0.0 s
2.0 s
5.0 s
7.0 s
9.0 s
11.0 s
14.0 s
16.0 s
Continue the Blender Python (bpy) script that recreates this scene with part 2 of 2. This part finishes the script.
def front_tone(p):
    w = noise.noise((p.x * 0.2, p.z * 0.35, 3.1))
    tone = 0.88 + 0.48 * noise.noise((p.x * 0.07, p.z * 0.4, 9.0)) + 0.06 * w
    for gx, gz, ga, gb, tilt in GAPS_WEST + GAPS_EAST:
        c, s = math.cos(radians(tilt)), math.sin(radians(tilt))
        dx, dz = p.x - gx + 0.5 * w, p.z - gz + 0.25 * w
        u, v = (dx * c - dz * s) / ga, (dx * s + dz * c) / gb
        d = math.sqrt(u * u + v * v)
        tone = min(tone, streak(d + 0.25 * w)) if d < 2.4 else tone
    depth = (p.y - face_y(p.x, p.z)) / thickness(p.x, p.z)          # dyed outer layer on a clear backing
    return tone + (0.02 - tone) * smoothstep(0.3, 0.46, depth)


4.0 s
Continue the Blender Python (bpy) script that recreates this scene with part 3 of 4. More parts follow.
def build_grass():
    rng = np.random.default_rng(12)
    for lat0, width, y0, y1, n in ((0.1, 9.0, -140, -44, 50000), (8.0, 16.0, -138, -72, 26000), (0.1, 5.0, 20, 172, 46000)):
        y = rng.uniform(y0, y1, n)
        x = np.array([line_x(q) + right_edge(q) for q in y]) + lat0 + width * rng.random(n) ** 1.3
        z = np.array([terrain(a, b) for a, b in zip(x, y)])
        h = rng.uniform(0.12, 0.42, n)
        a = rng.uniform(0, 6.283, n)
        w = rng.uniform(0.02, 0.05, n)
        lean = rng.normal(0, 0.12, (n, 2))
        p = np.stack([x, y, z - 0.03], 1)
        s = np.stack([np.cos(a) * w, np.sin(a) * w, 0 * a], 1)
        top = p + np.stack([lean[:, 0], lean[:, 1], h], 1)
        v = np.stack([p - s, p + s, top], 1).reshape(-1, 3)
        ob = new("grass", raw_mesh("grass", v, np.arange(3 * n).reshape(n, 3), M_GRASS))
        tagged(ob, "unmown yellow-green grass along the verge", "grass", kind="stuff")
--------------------
Please reproduce every line of the material word for word.

◆ COMPLETE ANSWER ◆
0.0 s
2.0 s
5.0 s
7.0 s
9.0 s
11.0 s
14.0 s
16.0 s
Continue the Blender Python (bpy) script that recreates this scene with part 2 of 2. This part finishes the script.
def front_tone(p):
    w = noise.noise((p.x * 0.2, p.z * 0.35, 3.1))
    tone = 0.88 + 0.48 * noise.noise((p.x * 0.07, p.z * 0.4, 9.0)) + 0.06 * w
    for gx, gz, ga, gb, tilt in GAPS_WEST + GAPS_EAST:
        c, s = math.cos(radians(tilt)), math.sin(radians(tilt))
        dx, dz = p.x - gx + 0.5 * w, p.z - gz + 0.25 * w
        u, v = (dx * c - dz * s) / ga, (dx * s + dz * c) / gb
        d = math.sqrt(u * u + v * v)
        tone = min(tone, streak(d + 0.25 * w)) if d < 2.4 else tone
    depth = (p.y - face_y(p.x, p.z)) / thickness(p.x, p.z)          # dyed outer layer on a clear backing
    return tone + (0.02 - tone) * smoothstep(0.3, 0.46, depth)


4.0 s
Continue the Blender Python (bpy) script that recreates this scene with part 3 of 4. More parts follow.
def build_grass():
    rng = np.random.default_rng(12)
    for lat0, width, y0, y1, n in ((0.1, 9.0, -140, -44, 50000), (8.0, 16.0, -138, -72, 26000), (0.1, 5.0, 20, 172, 46000)):
        y = rng.uniform(y0, y1, n)
        x = np.array([line_x(q) + right_edge(q) for q in y]) + lat0 + width * rng.random(n) ** 1.3
        z = np.array([terrain(a, b) for a, b in zip(x, y)])
        h = rng.uniform(0.12, 0.42, n)
        a = rng.uniform(0, 6.283, n)
        w = rng.uniform(0.02, 0.05, n)
        lean = rng.normal(0, 0.12, (n, 2))
        p = np.stack([x, y, z - 0.03], 1)
        s = np.stack([np.cos(a) * w, np.sin(a) * w, 0 * a], 1)
        top = p + np.stack([lean[:, 0], lean[:, 1], h], 1)
        v = np.stack([p - s, p + s, top], 1).reshape(-1, 3)
        ob = new("grass", raw_mesh("grass", v, np.arange(3 * n).reshape(n, 3), M_GRASS))
        tagged(ob, "unmown yellow-green grass along the verge", "grass", kind="stuff")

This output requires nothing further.